We've spoken of the corner of Essex and Rivington before. Another great place to pint down, situated on this corner, is The Magician. Although not Imperial, it is still a solid pub that deserves it's due. According to Citysearch, it's named for an Ingmar Bergman film.
Decent jukebox, American 18oz pints, and a healthy selection of beers, all put The Magician on the map. At the very least, they don't stoop to baby pints.
On a recent weekend afternoon trip through a couple of pubs, I've noticed that an Imperialist can put their mind at ease when they find the proper markings on their glass. Some bars have glasses that are the characteristic shape of the Imperial pint, but the volume of the glass is significantly smaller. This is a shame. We've talked about it before. Maybe it's the economy. Maybe it's capitalism. It really doesn't matter in the end, because, sadly, it doesn't work out in the drinkers favor.
The certfied Pint Glass is usually stamped with the Crown and the word "Pint" and / or CE on it (ensuring it has been checked by authorities).

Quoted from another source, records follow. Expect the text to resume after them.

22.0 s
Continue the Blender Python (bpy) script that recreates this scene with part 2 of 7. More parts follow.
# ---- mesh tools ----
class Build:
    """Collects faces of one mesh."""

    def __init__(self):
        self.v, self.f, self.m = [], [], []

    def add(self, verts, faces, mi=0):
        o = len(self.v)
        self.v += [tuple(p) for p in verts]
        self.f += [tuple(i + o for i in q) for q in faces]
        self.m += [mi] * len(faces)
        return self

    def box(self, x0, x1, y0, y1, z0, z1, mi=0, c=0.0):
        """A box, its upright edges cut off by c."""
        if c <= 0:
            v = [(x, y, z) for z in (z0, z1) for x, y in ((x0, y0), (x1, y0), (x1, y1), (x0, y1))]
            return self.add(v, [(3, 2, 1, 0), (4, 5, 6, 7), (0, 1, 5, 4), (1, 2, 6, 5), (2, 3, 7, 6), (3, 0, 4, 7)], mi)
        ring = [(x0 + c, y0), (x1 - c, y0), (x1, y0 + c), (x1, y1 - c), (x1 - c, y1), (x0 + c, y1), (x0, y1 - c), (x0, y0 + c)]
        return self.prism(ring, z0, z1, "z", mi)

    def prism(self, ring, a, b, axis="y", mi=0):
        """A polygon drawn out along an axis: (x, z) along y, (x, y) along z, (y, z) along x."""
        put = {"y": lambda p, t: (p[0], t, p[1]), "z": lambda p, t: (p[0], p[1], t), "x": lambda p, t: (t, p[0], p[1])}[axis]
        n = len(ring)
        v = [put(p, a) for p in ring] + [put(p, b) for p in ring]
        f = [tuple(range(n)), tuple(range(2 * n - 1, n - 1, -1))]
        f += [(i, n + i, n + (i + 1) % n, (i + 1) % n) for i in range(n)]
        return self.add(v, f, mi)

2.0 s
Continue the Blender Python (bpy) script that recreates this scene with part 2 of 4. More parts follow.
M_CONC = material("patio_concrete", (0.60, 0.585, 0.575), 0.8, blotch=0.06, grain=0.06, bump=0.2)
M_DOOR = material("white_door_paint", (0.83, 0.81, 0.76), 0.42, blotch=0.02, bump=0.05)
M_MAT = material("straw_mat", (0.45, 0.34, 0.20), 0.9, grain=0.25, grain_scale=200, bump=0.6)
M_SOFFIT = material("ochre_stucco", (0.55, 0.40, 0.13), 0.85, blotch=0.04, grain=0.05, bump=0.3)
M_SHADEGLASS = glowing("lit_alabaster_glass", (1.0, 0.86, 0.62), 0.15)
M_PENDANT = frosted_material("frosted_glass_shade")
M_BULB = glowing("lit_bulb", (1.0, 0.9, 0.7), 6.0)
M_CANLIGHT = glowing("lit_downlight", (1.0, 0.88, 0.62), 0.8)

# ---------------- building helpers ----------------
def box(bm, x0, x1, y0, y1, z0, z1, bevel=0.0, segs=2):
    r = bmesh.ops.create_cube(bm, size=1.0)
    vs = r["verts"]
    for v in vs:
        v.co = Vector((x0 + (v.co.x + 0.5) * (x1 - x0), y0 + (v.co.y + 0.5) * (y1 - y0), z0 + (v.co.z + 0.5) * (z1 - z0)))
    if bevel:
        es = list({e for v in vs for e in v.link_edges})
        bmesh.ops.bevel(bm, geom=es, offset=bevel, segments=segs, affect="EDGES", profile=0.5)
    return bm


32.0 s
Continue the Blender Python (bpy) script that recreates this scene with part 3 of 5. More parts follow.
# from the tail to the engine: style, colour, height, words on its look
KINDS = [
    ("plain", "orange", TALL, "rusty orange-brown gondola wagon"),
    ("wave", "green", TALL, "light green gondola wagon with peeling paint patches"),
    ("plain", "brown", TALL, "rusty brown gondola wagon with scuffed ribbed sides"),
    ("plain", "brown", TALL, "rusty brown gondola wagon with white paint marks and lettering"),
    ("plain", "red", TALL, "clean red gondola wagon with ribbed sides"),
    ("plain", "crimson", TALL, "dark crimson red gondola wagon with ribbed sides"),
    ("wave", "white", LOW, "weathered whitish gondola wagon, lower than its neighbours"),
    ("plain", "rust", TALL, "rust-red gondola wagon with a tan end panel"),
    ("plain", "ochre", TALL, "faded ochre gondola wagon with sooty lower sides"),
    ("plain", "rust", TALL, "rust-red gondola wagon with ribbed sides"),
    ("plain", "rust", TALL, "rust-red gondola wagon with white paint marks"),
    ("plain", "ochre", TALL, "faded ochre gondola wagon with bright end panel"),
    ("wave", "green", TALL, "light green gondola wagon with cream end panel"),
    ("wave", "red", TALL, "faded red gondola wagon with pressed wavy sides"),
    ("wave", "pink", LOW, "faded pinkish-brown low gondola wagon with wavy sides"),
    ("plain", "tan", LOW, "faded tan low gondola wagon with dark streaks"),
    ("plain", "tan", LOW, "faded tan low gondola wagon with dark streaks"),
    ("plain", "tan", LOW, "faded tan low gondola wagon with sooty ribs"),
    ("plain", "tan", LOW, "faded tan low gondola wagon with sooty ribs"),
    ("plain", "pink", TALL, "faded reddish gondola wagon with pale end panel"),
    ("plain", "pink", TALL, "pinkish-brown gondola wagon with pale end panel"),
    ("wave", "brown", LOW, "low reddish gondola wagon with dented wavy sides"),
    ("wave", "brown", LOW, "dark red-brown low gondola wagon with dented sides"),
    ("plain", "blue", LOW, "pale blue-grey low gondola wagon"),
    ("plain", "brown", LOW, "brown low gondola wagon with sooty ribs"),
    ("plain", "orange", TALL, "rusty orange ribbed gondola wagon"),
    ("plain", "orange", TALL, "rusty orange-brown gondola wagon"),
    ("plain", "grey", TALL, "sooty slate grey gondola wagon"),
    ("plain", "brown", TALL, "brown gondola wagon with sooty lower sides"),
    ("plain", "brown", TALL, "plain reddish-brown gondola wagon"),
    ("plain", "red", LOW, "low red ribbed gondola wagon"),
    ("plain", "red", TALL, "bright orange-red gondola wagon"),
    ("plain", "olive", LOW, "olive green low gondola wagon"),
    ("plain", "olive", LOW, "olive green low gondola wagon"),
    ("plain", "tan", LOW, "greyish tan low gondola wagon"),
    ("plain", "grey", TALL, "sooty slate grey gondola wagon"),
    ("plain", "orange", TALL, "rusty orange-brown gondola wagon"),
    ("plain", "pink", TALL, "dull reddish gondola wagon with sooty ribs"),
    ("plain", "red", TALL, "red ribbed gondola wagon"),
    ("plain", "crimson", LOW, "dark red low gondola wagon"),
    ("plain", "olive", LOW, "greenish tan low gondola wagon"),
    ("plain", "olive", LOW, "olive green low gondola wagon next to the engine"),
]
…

These can be also followed by a number (as seen in the glass at right). Each city in England has a specific number. This is the UK law for the marking of a full pint. Further to this, it is illegal under UK law to serve less than a pint (counting the head of the beer is a sneaky way of doing so), and if you do, customers must be told as such. Believe me, they are serious about it. These laws currently do not exist in the US. I feel that US (at least in the east) customers are being taken advantage of (hence this blog). It is unfortunate, because even before the event of baby pints, the US pint is 0.8327 of a UK pint. The standard of glass, which should be marked, is the Nonic pint glass. I have spoke of this earlier. Sadly, this shape has been co-opted and shrunk down to give the feel of an actual pint, but essentially, giving the odds to the house.
The actual origins are a bit less sinister than your narrator would let on. The American pint glass actually started out as a mixing glass for cocktails and other spirits, but eventually ended up as the defacto beer glass (Thanks to a post by Serious Eats for the info!).
During the renaissance, innkeepers / bartenders were called Publicans. Any similarities to Republicans? A sad attempt at humor.
Moral of the post - look for the markings. They will ensure you are getting your due.